== Recorded information ==

#####

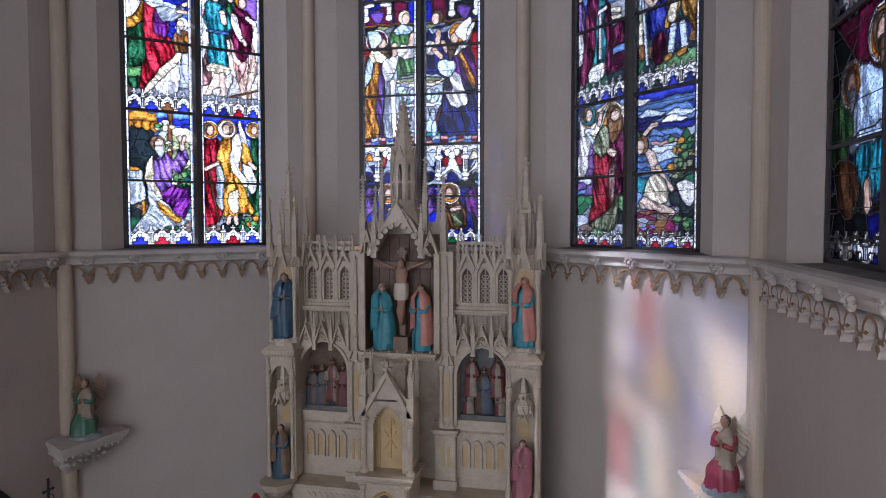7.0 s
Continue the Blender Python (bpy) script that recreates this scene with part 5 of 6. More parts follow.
# retable wall
bm = bmesh.new()
box(bm, -1.34, -0.40, -0.05, 0.3, 2.25, 3.02)
box(bm, 0.40, 1.34, -0.05, 0.3, 2.25, 3.02)
box(bm, -1.34, 1.34, 0.12, 0.32, 2.25, 5.02)
ap("retable_wall", bm)
for s in (-1, 1):
    # panel course with tan lancets
    ap("course_cornice", molding(bmesh.new(), *sorted((s * 0.66, s * 1.30)), -0.05, 0.2, 2.90, 2.98, 0.035))
    ap("course_cornice", molding(bmesh.new(), *sorted((s * 0.42, s * 0.68)), -0.16, 0.2, 2.88, 2.96, 0.03))
    ap("course_block", box(bmesh.new(), *sorted((s * 0.43, s * 0.67)), -0.16, 0.0, 2.25, 2.88))
    ap("course_plinth", box(bmesh.new(), *sorted((s * 0.41, s * 0.69)), -0.19, 0.0, 2.25, 2.36))
    for i in range(4):
        x = s * (0.775 + 0.14 * i)
        bm = bmesh.new()
        pts = [(x - 0.035, 2.50)] + pointed(0.035, 0.05, 4, x, 2.74) + [(x + 0.035, 2.50)]
        prism(bm, pts, -0.0565, -0.049, axis="y")
        ap("tan_lancet", bm, TAN, "tan lancet panel")
        bm = bmesh.new()
        band(bm, [(x - 0.06, 2.49)] + pointed(0.06, 0.09, 4, x, 2.74) + [(x + 0.06, 2.49)], pts, -0.085, -0.05)
        ap("lancet_frame", bm)
    for i in range(2):
        x = s * (0.52 + 0.07 * i)
        bm = bmesh.new()
        prism(bm, [(x - 0.016, 2.52)] + pointed(0.016, 0.03, 4, x, 2.74) + [(x + 0.016, 2.52)], -0.166, -0.159, axis="y")
        ap("tan_lancet", bm, TAN)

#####

== Required task ==
Transcribe the preceding listing in its entirety and with exact wording, leaving out pictures.

== The completed task ==
7.0 s
Continue the Blender Python (bpy) script that recreates this scene with part 5 of 6. More parts follow.
# retable wall
bm = bmesh.new()
box(bm, -1.34, -0.40, -0.05, 0.3, 2.25, 3.02)
box(bm, 0.40, 1.34, -0.05, 0.3, 2.25, 3.02)
box(bm, -1.34, 1.34, 0.12, 0.32, 2.25, 5.02)
ap("retable_wall", bm)
for s in (-1, 1):
    # panel course with tan lancets
    ap("course_cornice", molding(bmesh.new(), *sorted((s * 0.66, s * 1.30)), -0.05, 0.2, 2.90, 2.98, 0.035))
    ap("course_cornice", molding(bmesh.new(), *sorted((s * 0.42, s * 0.68)), -0.16, 0.2, 2.88, 2.96, 0.03))
    ap("course_block", box(bmesh.new(), *sorted((s * 0.43, s * 0.67)), -0.16, 0.0, 2.25, 2.88))
    ap("course_plinth", box(bmesh.new(), *sorted((s * 0.41, s * 0.69)), -0.19, 0.0, 2.25, 2.36))
    for i in range(4):
        x = s * (0.775 + 0.14 * i)
        bm = bmesh.new()
        pts = [(x - 0.035, 2.50)] + pointed(0.035, 0.05, 4, x, 2.74) + [(x + 0.035, 2.50)]
        prism(bm, pts, -0.0565, -0.049, axis="y")
        ap("tan_lancet", bm, TAN, "tan lancet panel")
        bm = bmesh.new()
        band(bm, [(x - 0.06, 2.49)] + pointed(0.06, 0.09, 4, x, 2.74) + [(x + 0.06, 2.49)], pts, -0.085, -0.05)
        ap("lancet_frame", bm)
    for i in range(2):
        x = s * (0.52 + 0.07 * i)
        bm = bmesh.new()
        prism(bm, [(x - 0.016, 2.52)] + pointed(0.016, 0.03, 4, x, 2.74) + [(x + 0.016, 2.52)], -0.166, -0.159, axis="y")
        ap("tan_lancet", bm, TAN)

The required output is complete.